**Directive**
Reproduce the listing below exactly. Pictures do not belong in the copy.

— START Dataset content —

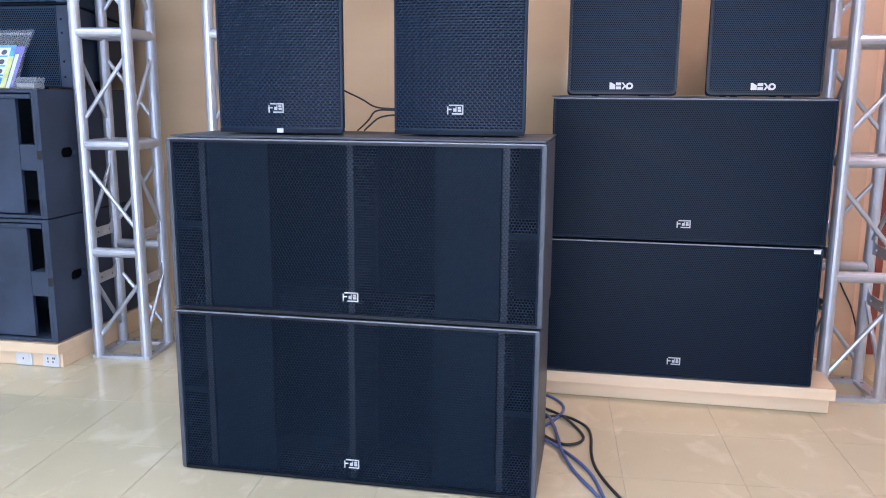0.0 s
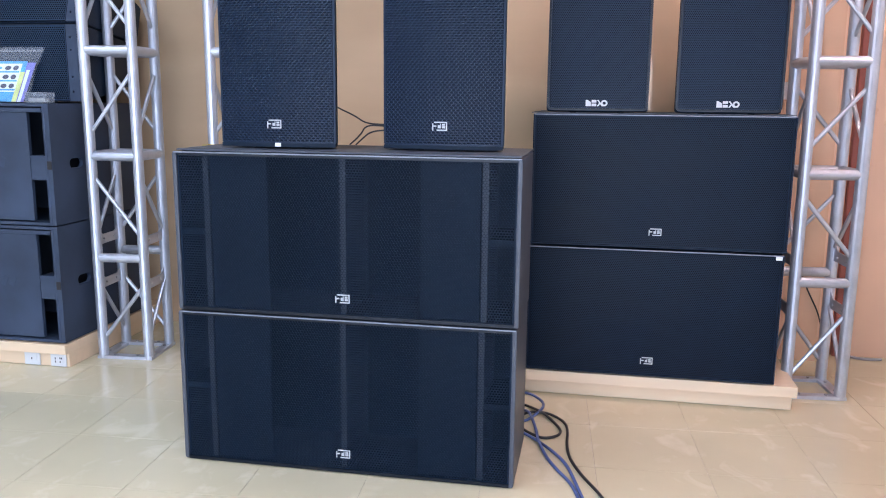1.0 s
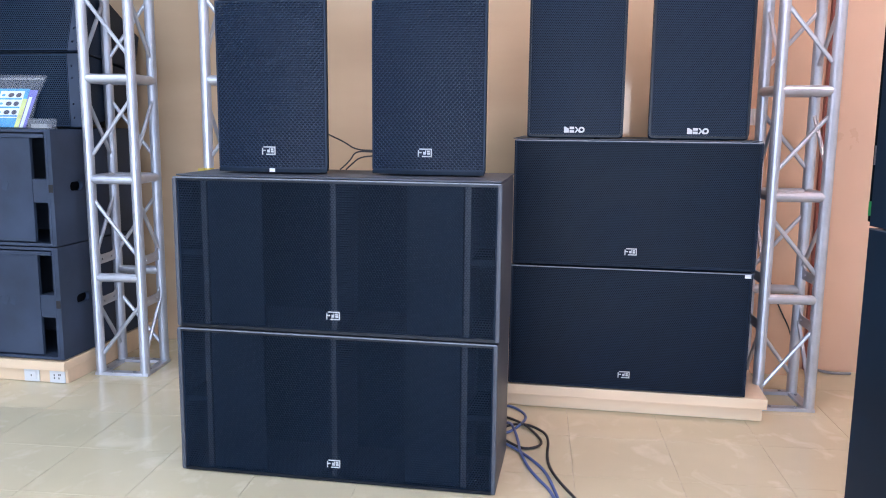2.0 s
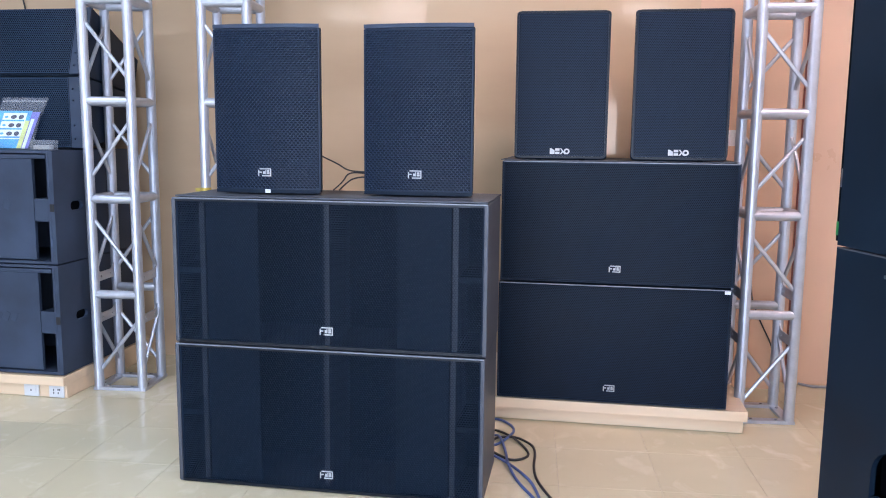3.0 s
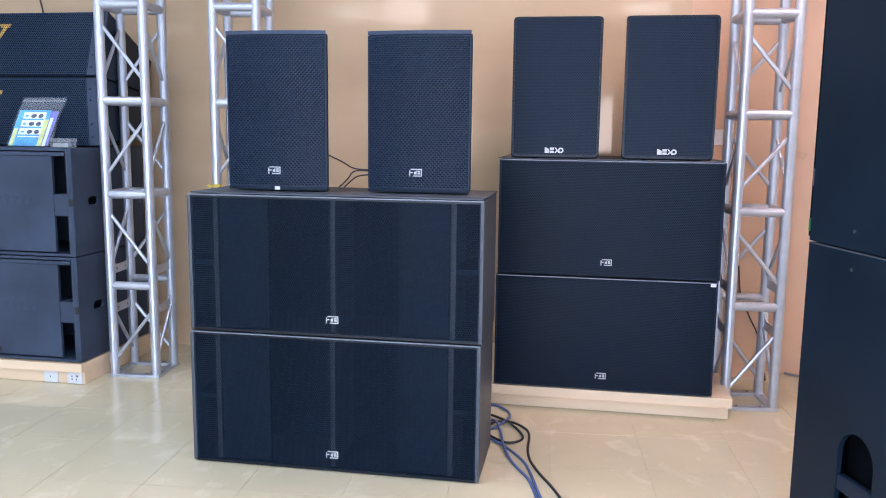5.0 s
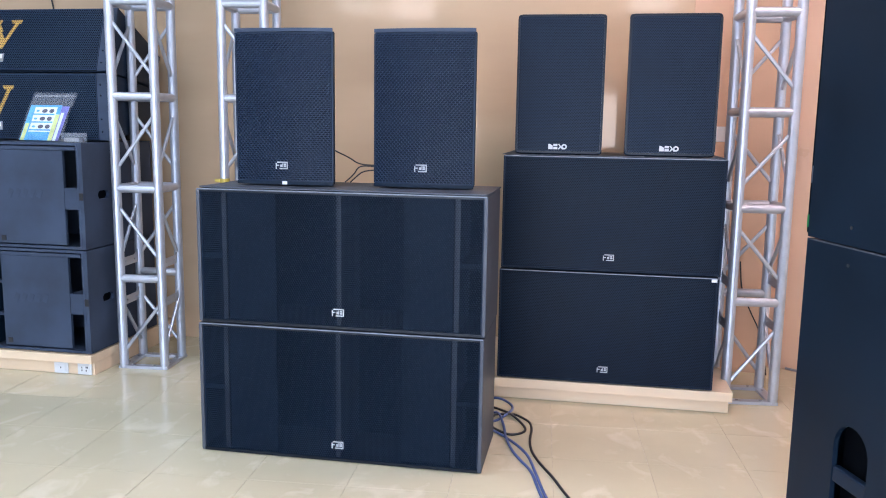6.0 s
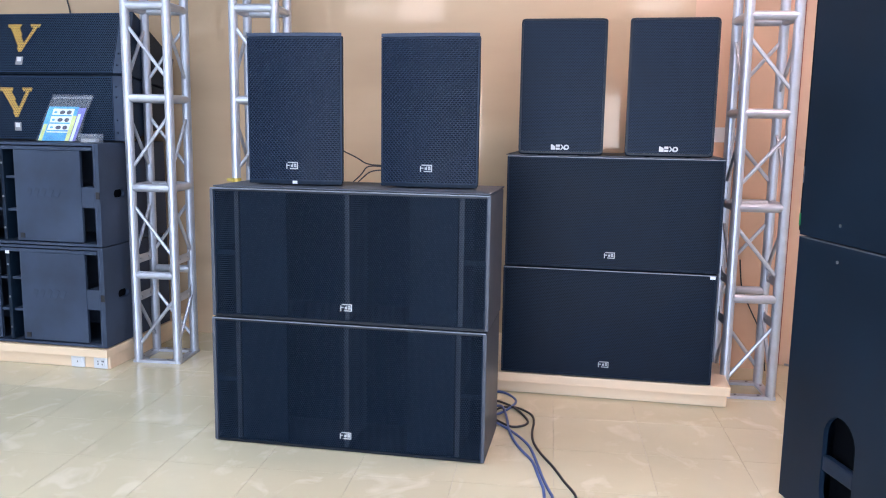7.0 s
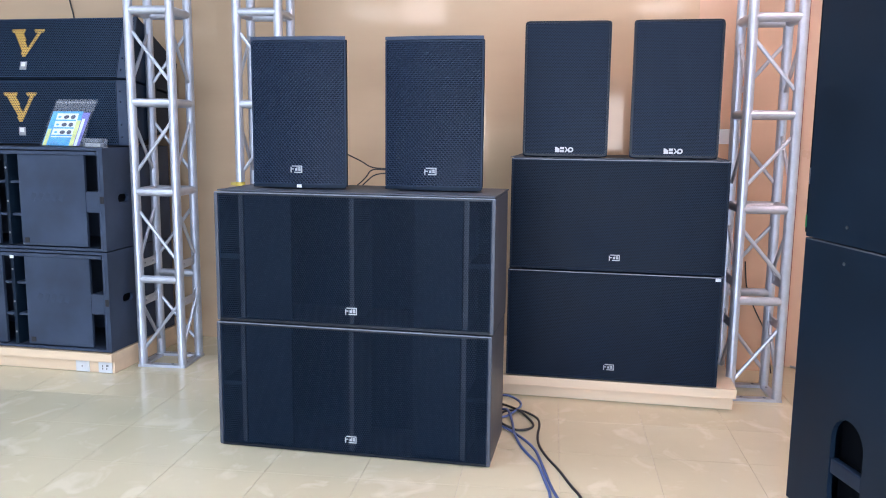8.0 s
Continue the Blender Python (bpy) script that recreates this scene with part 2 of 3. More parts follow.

— END Dataset content —

**Solution below**
0.0 s
1.0 s
2.0 s
3.0 s
5.0 s
6.0 s
7.0 s
8.0 s
Continue the Blender Python (bpy) script that recreates this scene with part 2 of 3. More parts follow.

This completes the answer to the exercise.